Así, México no tiene una larga tradición de Poder Judicial independiente y comprometido con la justicia y el orden jurídico, aunque a partir de 1995, a la par del proceso de transición democrática, el Poder Judicial Federal comenzó a reformarse: la Suprema Corte se transformó en un tribunal de constitucionalidad, se creó el Consejo de la Judicatura, para romper las redes de clientelas judiciales y crear un sistema de carrera que garantizara la independnecia de los jueces y se pretendió replicar estas reformas en los estados de la federación, aunque en la mayoría de los casos solo ocurrieron operaciones cosméticas.
Si bien la reforma judicial ha sido incompleta, es innegable que el Poder Judicial Federal ha ganado en autonomía, imparcialidad y profesionalismo. Durante las últimas dos décadas ha habido actuaciones judiciales relevantes que han servido para acotar certeramente al Poder Ejecutivo.
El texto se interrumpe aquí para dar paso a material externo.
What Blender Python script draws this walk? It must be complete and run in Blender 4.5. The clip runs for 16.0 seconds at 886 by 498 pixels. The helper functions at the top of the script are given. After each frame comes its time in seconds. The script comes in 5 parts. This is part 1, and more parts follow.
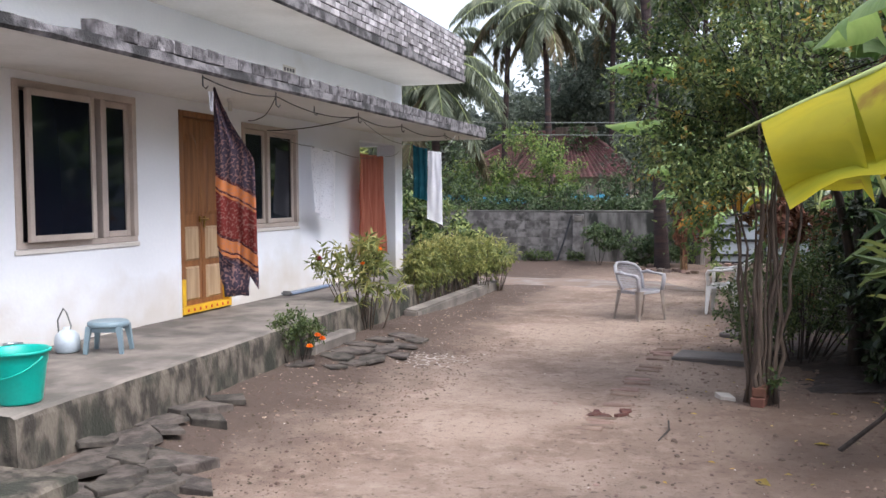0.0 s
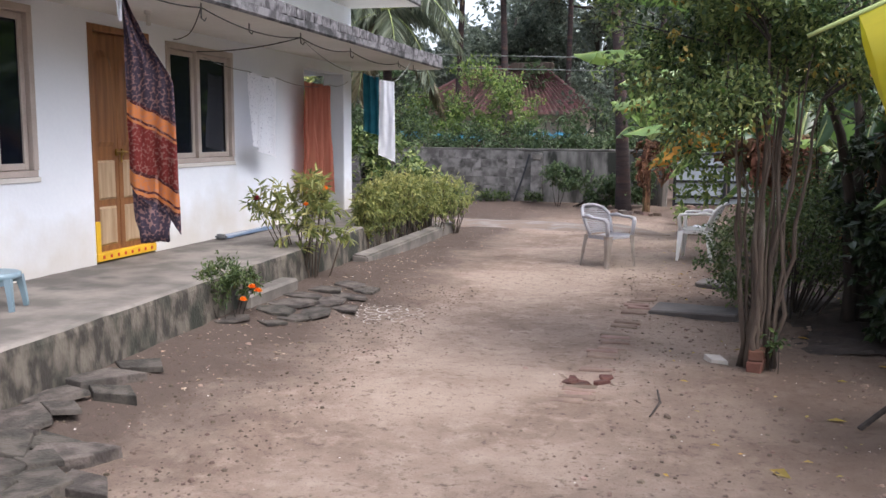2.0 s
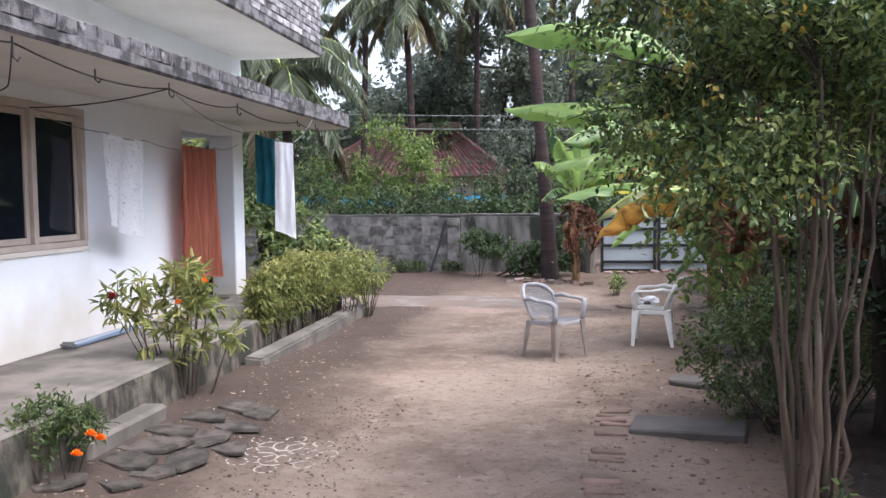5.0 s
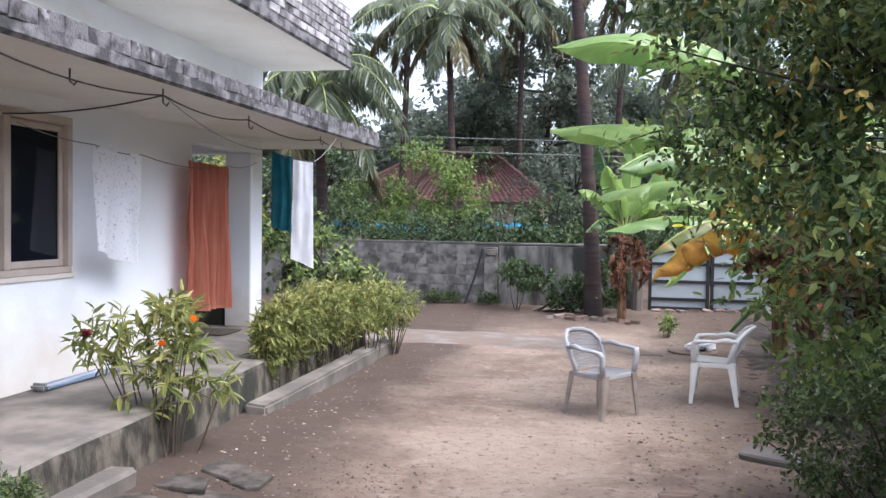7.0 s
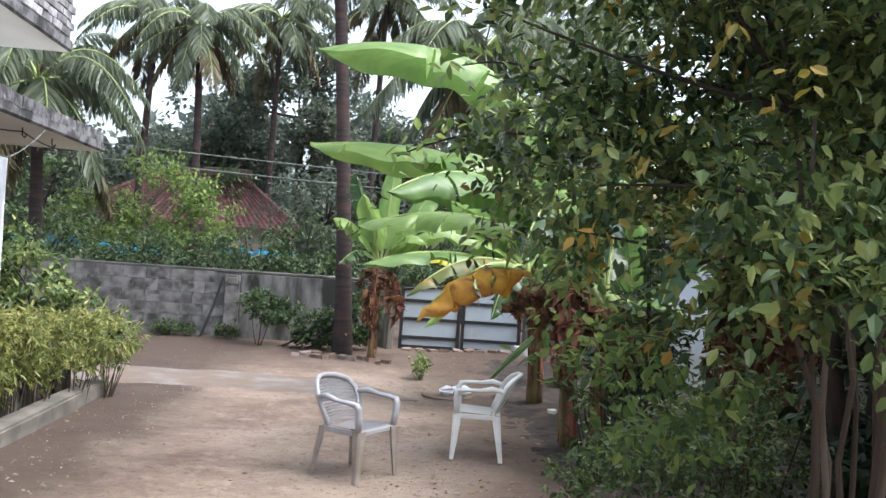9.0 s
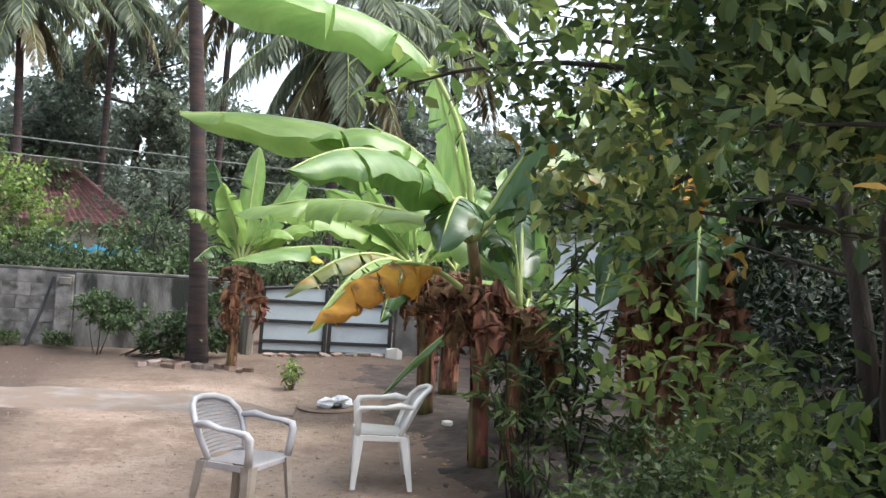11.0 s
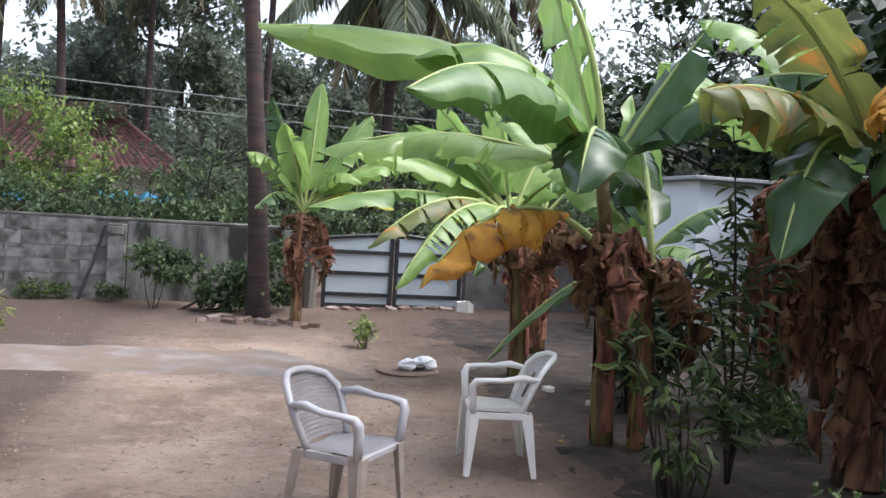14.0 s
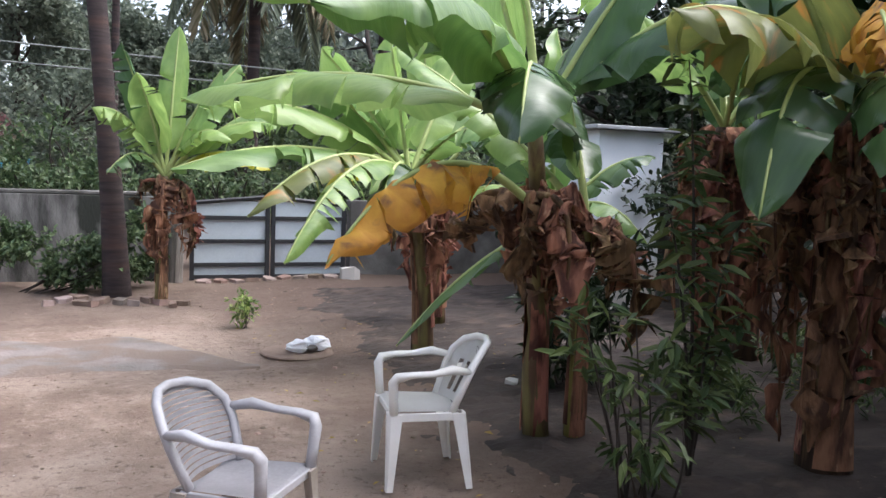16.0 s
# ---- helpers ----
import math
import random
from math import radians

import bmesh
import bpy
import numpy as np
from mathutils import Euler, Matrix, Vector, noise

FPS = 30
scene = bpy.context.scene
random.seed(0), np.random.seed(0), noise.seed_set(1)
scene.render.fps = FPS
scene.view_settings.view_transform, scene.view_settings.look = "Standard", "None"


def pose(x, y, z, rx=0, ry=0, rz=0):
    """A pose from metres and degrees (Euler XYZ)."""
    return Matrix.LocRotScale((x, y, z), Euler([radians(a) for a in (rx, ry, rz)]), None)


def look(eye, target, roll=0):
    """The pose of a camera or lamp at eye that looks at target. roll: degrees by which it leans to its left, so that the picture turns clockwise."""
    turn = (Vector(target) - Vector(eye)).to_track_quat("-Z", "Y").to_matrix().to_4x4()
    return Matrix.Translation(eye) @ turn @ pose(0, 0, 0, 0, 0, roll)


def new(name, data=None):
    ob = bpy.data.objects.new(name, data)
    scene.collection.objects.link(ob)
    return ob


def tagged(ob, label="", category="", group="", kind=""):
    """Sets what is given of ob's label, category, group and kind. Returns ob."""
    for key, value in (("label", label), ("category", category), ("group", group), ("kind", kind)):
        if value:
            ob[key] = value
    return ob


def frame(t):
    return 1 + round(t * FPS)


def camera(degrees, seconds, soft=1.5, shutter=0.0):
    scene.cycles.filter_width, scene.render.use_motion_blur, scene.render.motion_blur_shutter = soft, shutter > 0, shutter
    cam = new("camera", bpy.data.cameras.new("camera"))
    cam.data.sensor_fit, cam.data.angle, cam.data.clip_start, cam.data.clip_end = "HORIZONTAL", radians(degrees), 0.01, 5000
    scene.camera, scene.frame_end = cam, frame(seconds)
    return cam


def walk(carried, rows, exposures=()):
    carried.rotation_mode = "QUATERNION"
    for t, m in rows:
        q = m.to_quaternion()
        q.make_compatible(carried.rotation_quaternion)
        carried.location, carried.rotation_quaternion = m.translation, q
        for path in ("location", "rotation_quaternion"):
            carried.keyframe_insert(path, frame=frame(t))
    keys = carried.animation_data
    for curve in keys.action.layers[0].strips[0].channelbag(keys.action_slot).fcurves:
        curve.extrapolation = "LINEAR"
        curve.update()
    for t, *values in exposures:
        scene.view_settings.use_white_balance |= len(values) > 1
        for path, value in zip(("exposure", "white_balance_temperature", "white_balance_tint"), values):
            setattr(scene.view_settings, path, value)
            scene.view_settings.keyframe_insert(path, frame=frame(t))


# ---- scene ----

También ha aumentado la transparencia de sus decisiones en relación al poder económico, aunque no se haya erradicado por completo la influencia del dinero en la justicia mexicana.
Empero, no cabe duda de la pertinencia de un nuevo proceso de reforma judicial, que abarque en serio a los poderes locales, que ponga coto por completo a la captura de los juzgados y los tribunales por los intereses económicos y acabe de una vez por todas con su sumisión política. Una reforma que fortalezca la carrera judicial, modernice la estructura de la judicatura y profesionalice su función.
Lo que resulta ominoso es que la reforma arranque con una andanada de amenazas e insidias del Presidente de la República sobre la actuación de los jueces que lo contradicen y contra un exministro crítico. Si la captura económica de los jueces es sinónimo de corrupción, su sumisión política es garantía de autoritarismo que apunta a la tiranía. Tan nefasto lo primero como peligroso lo segundo.